Form fields are not being converted, so if your complete document is made up form form fields, you would not get any information in your resulting Excel file.
I assume that the file you are trying to convert does not contain real text - very likely because somebody converted all text to outlines in order to make it harder to extract data. Can you select text and copy and paste it into e.g. a Word document?
Converting from PDF to Word, Excel or any other format is one of the most complex things you can try to do with a PDF file. It works very well in some cases, in other cases the output has very little to do with the original file. The key for success is that the PDF file needs to be "tagged" - which means that it contains information about the information that is displayed in the file. The best way to make sure that a PDF file is tagged correctly is by using the PDFMaker in Acrobat to create the PDF file from Word or Excel (that's the Acrobat ribbon or toolbar).
Sometimes it helps to save the PDF file as a set of high resolution (e.g. 600dpi) images, then import these images back into Acrobat, run OCR and then export to Word or Excel again.
There are other tools available that can convert PDF to Excel. Whenever I come across a file that does not want to behave (and I don't want to go through the process for converting to an image and importing again), I give Tabula (http://tabula.technology) a chance. However, because you are not getting anything, I suspect that this will not work either.
Hi Karl, I appreciate your detailed response. I think I’m understanding what you mean—we hired this company to host data for us and they are only willing to do one data dump per month, which really doesn’t work for my team since we are in an iterative pilot phase of the project and need to be modifying our procedures based on the data outcomes.
When I exported the PDF as a Word document, it came out a bit garbled but was mostly legible—but if I’m understanding you correctly, I think what you’re saying about converting actual text to outlines is correct, because all of the words and numbers are little image type boxes (rather than being able to move a cursor through them freely).

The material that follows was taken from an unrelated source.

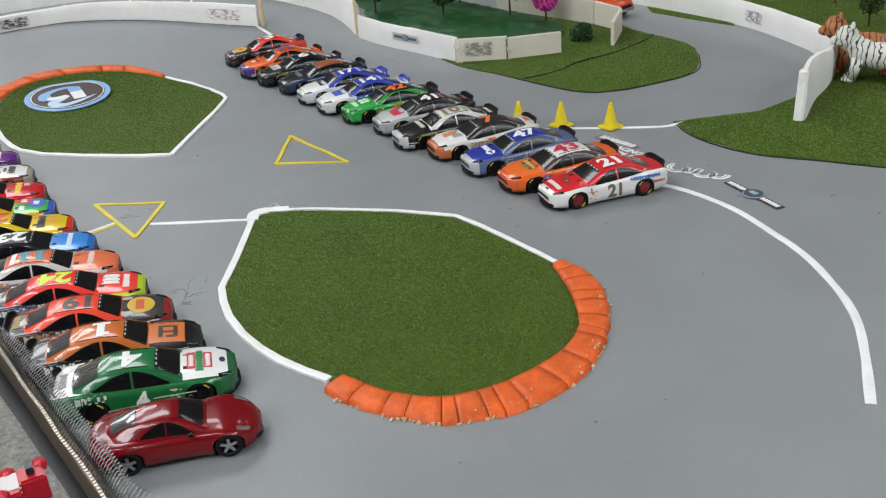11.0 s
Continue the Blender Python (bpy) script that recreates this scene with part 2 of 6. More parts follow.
tagged(part("track", bm, M_TRACK), "grey painted model race track board with a raised far turn", "track", kind="structure")

# ---- turf fields ----
def inside(poly, pts):
    """Which of the points lie within the outline."""
    ok = np.zeros(len(pts), bool)
    q = np.array([(p[0], p[1]) for p in poly])
    for (ax, ay), (bx, by) in zip(q, np.roll(q, -1, axis=0)):
        cross = (ay > pts[:, 1]) != (by > pts[:, 1])
        with np.errstate(divide="ignore", invalid="ignore"):
            ok ^= cross & (pts[:, 0] < (bx - ax) * (pts[:, 1] - ay) / (by - ay) + ax)
    return ok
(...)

I just tried copying the things we need into a word document and I’m able to manipulate it a bit there, but ultimately need to pass it on in an excel version. This is a possible workaround, but unfortunately would be very time consuming since we have to get data from ~40 different sites, and then manually manipulate them all.
Since we are creating this PDF from a website that is hosting our data, it must not be ‘tagged’ as you have explained.
I also found out from a team member that he has previously been able to do this with Adobe Acrobat 10, but my other colleague and I are having difficulty with Acrobat DC and Acrobat 9.
We’ll have to find a workaround. Thank you.
1 person found this helpful
If you get date in Word, chances are that the document is not converted to outlines. You may want to give a 3rd party tool a try: Tabula: Extract Tables from PDFs Sometimes I get better result with Tabula, but it's very slow.
You can also try to export the PDF files as a series of high resolution TIFF images (e.g. 600dpi) and then import these images back into Acrobat as a PDF file. Then run OCR and try to export again.